→ SHORT PROBLEM:
The required output consists solely of the lines from the one containing "what is given" down to the one containing "scene.view_settings.keyframe_insert(path, frame=frame(t))", both included, each quoted exactly.

→ DATASET:
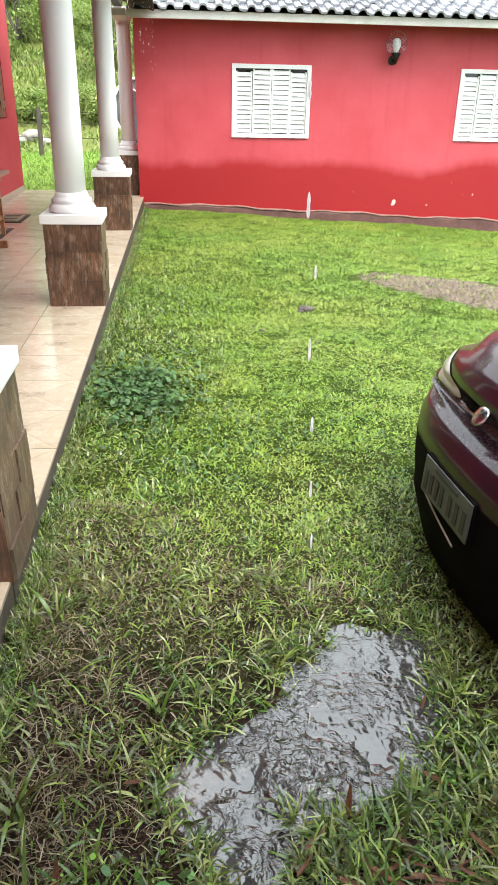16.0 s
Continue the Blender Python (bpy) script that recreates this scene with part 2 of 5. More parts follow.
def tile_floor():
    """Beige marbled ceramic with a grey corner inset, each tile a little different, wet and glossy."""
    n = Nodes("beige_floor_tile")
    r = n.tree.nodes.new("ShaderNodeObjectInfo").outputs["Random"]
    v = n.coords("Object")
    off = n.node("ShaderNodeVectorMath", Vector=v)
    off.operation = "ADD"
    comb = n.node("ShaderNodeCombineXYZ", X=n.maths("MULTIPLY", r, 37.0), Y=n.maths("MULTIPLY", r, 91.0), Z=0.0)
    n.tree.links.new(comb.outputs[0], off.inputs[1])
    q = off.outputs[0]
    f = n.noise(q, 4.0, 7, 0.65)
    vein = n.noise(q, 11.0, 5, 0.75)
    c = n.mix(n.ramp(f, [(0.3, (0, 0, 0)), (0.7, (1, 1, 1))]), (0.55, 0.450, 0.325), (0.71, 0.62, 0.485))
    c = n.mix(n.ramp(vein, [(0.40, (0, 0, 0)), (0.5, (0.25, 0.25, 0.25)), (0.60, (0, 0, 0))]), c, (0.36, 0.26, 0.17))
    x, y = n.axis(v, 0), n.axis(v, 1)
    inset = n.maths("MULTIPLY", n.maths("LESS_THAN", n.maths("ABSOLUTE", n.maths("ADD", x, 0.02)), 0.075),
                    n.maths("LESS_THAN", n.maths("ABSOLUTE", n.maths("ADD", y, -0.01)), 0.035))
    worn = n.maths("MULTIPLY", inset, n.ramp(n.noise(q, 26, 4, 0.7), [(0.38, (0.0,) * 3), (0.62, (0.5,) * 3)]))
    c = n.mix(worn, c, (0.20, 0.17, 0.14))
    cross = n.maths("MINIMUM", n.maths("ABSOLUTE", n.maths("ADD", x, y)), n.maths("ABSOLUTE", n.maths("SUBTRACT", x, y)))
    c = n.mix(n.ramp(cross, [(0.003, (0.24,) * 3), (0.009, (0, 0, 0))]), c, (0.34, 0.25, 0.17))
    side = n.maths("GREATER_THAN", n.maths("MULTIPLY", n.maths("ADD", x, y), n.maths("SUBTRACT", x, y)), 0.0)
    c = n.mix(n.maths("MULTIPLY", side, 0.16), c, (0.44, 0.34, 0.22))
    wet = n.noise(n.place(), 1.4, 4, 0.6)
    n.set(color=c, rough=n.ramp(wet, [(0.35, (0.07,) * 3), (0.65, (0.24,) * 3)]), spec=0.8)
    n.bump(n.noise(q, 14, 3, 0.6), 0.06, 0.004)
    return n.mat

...

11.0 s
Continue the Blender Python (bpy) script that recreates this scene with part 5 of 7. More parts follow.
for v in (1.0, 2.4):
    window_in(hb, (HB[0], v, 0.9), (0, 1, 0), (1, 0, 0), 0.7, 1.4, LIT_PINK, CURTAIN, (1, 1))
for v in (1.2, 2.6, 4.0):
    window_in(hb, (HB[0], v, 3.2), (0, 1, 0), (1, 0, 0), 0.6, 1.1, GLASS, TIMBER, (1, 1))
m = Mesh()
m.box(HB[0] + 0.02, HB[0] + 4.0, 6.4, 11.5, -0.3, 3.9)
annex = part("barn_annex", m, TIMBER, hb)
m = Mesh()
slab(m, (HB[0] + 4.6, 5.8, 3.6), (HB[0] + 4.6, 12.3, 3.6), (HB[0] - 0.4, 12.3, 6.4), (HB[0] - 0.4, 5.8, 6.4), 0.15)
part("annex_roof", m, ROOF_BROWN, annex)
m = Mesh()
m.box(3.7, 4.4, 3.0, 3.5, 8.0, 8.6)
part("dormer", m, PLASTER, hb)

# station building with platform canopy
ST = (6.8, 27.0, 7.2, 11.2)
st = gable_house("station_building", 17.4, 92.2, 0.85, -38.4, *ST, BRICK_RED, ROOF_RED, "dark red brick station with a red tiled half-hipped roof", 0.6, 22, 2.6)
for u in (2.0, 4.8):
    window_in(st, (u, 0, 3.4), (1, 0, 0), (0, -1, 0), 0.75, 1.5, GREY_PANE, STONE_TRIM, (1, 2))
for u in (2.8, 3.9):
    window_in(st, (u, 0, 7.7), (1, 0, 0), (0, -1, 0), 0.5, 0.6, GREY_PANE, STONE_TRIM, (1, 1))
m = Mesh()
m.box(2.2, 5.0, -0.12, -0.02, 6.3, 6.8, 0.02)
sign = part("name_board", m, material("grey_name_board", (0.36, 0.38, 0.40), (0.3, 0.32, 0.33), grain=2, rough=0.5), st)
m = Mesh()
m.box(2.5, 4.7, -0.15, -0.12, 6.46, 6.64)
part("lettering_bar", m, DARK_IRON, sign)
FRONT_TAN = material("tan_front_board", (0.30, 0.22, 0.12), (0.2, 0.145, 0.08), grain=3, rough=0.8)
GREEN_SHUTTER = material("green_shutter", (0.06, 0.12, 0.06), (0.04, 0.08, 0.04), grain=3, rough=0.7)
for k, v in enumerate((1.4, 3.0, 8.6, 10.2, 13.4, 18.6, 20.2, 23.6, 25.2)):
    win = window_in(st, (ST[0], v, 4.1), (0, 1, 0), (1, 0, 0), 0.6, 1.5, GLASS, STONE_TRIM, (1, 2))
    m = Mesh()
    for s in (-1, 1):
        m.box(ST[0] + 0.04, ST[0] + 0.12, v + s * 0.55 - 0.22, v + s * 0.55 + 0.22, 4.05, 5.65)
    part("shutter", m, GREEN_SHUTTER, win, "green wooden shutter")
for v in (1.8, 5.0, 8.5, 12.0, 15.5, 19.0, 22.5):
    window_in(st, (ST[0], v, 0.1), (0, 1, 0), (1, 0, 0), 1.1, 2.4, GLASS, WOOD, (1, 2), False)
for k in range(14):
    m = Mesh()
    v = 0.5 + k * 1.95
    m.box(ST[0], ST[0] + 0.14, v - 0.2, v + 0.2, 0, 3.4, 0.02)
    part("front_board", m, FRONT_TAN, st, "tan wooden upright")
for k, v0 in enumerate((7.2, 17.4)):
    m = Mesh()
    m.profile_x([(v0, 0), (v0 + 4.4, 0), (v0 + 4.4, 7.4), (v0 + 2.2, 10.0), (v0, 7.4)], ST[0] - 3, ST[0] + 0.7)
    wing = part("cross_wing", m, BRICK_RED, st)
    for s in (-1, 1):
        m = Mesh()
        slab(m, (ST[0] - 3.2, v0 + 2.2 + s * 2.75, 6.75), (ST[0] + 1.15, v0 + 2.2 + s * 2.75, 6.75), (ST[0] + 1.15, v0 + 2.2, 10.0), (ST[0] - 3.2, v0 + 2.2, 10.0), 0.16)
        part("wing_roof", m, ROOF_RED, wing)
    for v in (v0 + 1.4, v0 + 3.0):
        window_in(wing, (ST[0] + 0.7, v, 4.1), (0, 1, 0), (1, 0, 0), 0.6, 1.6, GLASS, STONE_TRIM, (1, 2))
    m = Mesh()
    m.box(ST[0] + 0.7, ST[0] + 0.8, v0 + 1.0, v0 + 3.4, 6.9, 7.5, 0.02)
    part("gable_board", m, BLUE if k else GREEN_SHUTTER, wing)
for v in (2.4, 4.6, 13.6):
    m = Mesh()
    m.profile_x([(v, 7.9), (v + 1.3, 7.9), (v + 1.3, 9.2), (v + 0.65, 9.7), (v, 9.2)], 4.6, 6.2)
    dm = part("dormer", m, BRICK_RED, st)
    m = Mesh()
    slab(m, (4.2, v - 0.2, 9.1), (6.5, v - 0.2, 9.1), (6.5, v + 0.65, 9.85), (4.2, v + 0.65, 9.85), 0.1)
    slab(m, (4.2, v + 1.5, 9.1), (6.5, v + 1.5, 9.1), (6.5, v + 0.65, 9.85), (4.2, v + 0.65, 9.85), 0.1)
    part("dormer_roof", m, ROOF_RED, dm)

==

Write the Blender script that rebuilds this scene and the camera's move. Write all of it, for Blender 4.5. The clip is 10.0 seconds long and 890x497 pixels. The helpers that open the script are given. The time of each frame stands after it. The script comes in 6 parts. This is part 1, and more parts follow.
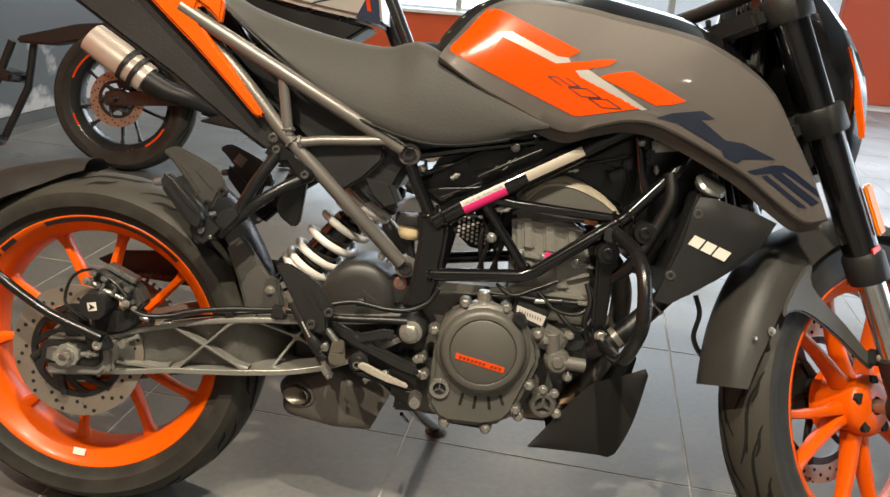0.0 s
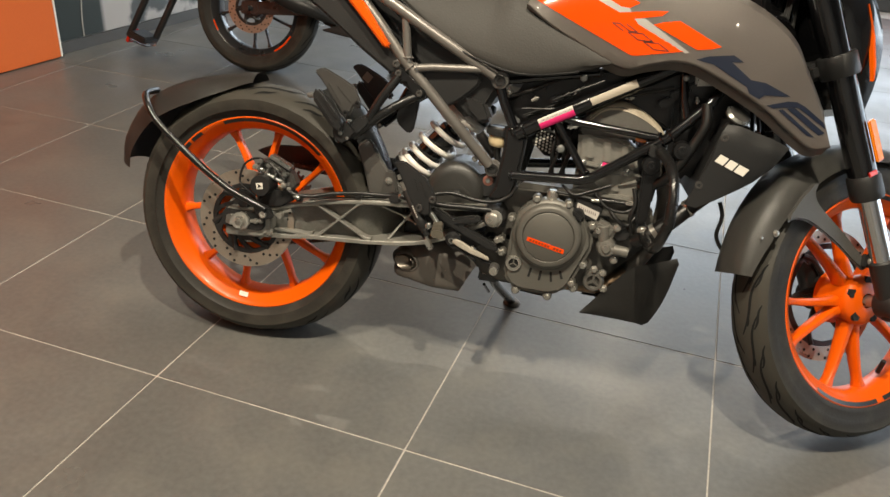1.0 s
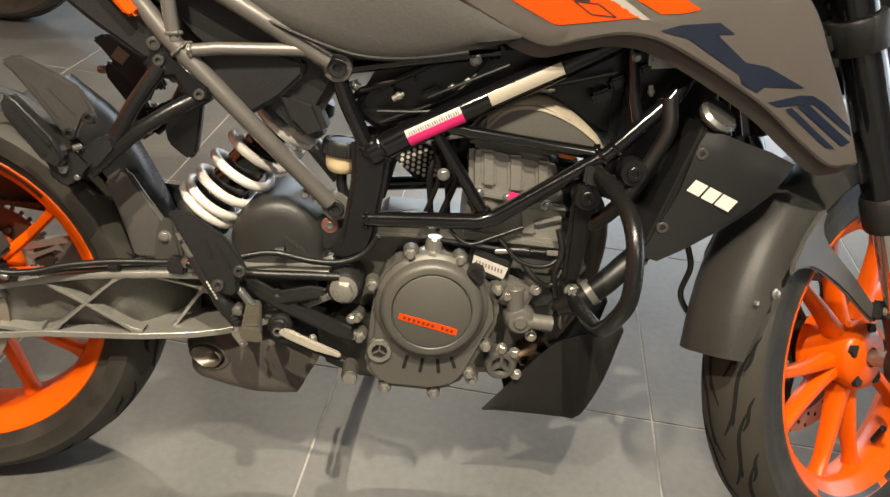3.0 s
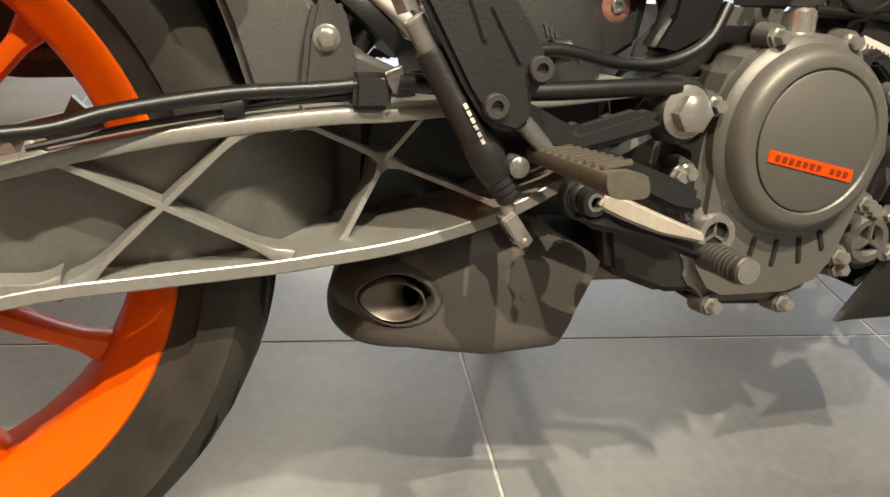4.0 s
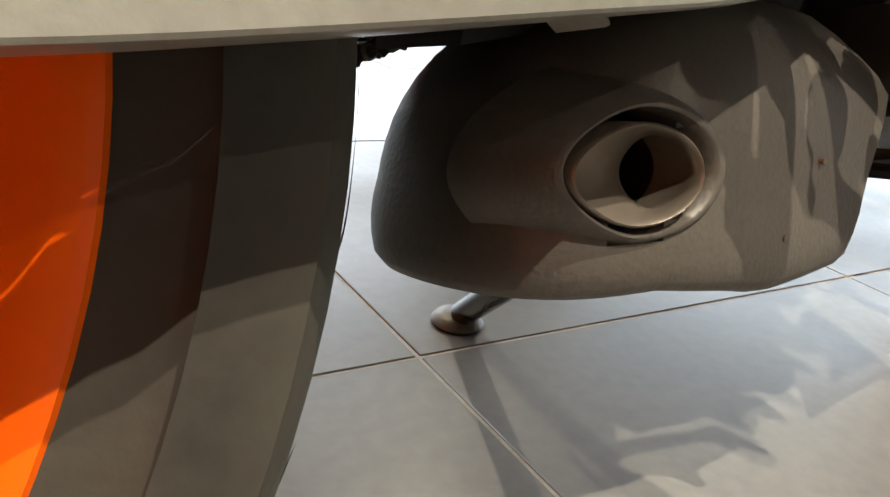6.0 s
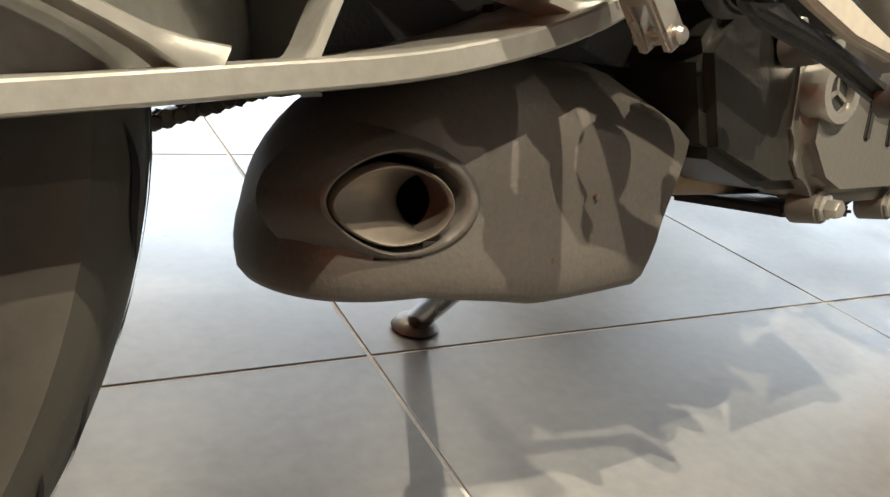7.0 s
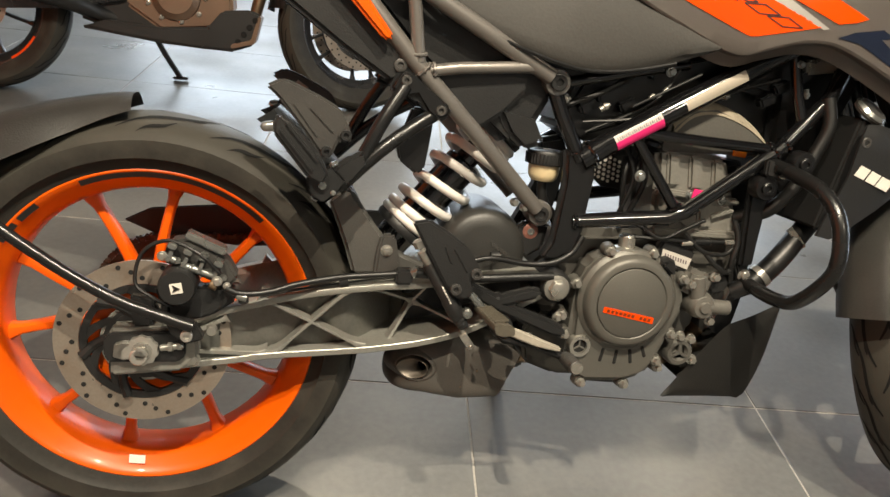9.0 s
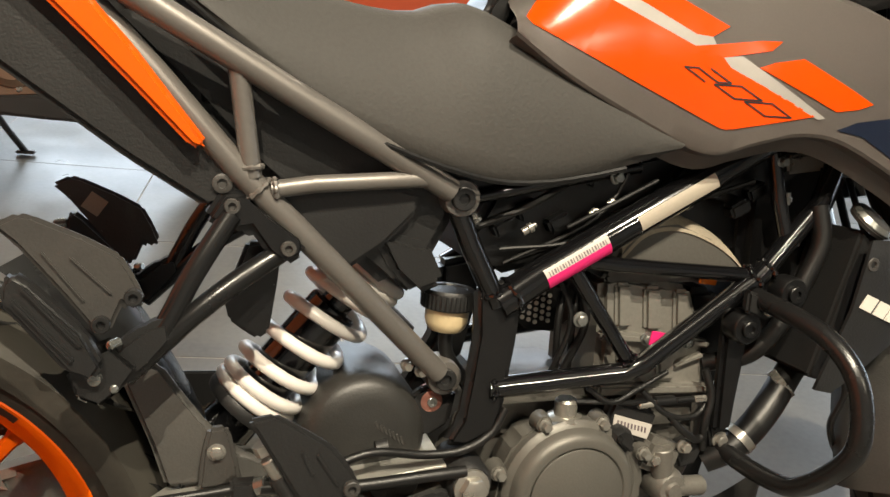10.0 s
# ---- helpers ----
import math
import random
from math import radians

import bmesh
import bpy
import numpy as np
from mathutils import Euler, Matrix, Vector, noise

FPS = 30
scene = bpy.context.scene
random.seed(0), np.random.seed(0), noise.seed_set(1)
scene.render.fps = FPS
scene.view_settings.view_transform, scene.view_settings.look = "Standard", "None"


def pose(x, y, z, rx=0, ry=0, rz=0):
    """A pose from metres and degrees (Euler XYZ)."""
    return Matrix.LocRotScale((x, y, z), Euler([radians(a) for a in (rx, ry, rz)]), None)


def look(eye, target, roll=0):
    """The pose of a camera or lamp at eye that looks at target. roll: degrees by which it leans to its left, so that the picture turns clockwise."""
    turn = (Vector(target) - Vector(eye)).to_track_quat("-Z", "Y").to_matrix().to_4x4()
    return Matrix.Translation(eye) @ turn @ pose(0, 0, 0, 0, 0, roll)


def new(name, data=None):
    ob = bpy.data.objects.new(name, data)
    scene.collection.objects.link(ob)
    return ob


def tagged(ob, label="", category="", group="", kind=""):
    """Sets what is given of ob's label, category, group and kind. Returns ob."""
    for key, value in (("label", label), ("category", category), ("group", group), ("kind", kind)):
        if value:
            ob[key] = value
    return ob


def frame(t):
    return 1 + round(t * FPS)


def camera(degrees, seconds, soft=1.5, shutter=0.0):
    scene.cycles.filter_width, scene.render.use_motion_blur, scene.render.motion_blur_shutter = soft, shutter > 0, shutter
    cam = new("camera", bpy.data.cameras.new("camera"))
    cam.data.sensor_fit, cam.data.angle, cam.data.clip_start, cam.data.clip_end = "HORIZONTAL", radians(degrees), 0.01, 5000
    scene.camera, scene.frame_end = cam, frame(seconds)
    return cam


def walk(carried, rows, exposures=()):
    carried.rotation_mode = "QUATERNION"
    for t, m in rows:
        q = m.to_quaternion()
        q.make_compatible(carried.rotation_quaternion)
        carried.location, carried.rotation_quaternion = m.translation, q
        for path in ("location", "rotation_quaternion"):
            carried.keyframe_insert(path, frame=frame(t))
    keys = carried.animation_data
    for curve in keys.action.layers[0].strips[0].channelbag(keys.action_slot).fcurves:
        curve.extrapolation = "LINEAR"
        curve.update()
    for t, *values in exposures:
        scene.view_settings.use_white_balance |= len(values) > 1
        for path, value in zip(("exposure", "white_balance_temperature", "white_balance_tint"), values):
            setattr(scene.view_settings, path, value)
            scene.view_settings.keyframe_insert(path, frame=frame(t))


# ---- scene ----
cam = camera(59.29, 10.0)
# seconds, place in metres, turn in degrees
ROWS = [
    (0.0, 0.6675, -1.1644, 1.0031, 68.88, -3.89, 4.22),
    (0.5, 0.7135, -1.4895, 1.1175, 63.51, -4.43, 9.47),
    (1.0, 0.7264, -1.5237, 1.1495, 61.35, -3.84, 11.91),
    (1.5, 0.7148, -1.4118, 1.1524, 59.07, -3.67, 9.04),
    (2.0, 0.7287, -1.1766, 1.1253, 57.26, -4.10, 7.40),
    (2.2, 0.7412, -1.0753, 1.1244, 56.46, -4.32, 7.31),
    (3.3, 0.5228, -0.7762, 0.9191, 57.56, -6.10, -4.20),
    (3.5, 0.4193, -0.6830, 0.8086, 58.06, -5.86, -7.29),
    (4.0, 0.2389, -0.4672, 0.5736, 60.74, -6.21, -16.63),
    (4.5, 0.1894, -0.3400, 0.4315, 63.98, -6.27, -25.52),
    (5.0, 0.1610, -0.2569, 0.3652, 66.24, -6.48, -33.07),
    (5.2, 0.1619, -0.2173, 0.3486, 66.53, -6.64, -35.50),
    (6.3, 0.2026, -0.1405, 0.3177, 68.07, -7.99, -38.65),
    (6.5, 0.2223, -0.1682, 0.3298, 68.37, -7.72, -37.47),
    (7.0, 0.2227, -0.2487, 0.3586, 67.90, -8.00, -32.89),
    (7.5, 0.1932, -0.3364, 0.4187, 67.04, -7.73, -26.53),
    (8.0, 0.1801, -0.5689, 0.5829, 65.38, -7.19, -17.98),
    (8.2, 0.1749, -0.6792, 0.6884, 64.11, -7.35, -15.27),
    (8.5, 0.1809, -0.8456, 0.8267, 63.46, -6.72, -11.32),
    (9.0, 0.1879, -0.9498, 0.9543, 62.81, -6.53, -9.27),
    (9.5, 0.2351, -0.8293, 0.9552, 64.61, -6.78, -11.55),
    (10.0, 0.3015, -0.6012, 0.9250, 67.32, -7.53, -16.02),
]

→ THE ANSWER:
    """Sets what is given of ob's label, category, group and kind. Returns ob."""
    for key, value in (("label", label), ("category", category), ("group", group), ("kind", kind)):
        if value:
            ob[key] = value
    return ob


def frame(t):
    return 1 + round(t * FPS)


def camera(degrees, seconds, soft=1.5, shutter=0.0):
    scene.cycles.filter_width, scene.render.use_motion_blur, scene.render.motion_blur_shutter = soft, shutter > 0, shutter
    cam = new("camera", bpy.data.cameras.new("camera"))
    cam.data.sensor_fit, cam.data.angle, cam.data.clip_start, cam.data.clip_end = "HORIZONTAL", radians(degrees), 0.01, 5000
    scene.camera, scene.frame_end = cam, frame(seconds)
    return cam


def walk(carried, rows, exposures=()):
    carried.rotation_mode = "QUATERNION"
    for t, m in rows:
        q = m.to_quaternion()
        q.make_compatible(carried.rotation_quaternion)
        carried.location, carried.rotation_quaternion = m.translation, q
        for path in ("location", "rotation_quaternion"):
            carried.keyframe_insert(path, frame=frame(t))
    keys = carried.animation_data
    for curve in keys.action.layers[0].strips[0].channelbag(keys.action_slot).fcurves:
        curve.extrapolation = "LINEAR"
        curve.update()
    for t, *values in exposures:
        scene.view_settings.use_white_balance |= len(values) > 1
        for path, value in zip(("exposure", "white_balance_temperature", "white_balance_tint"), values):
            setattr(scene.view_settings, path, value)
            scene.view_settings.keyframe_insert(path, frame=frame(t))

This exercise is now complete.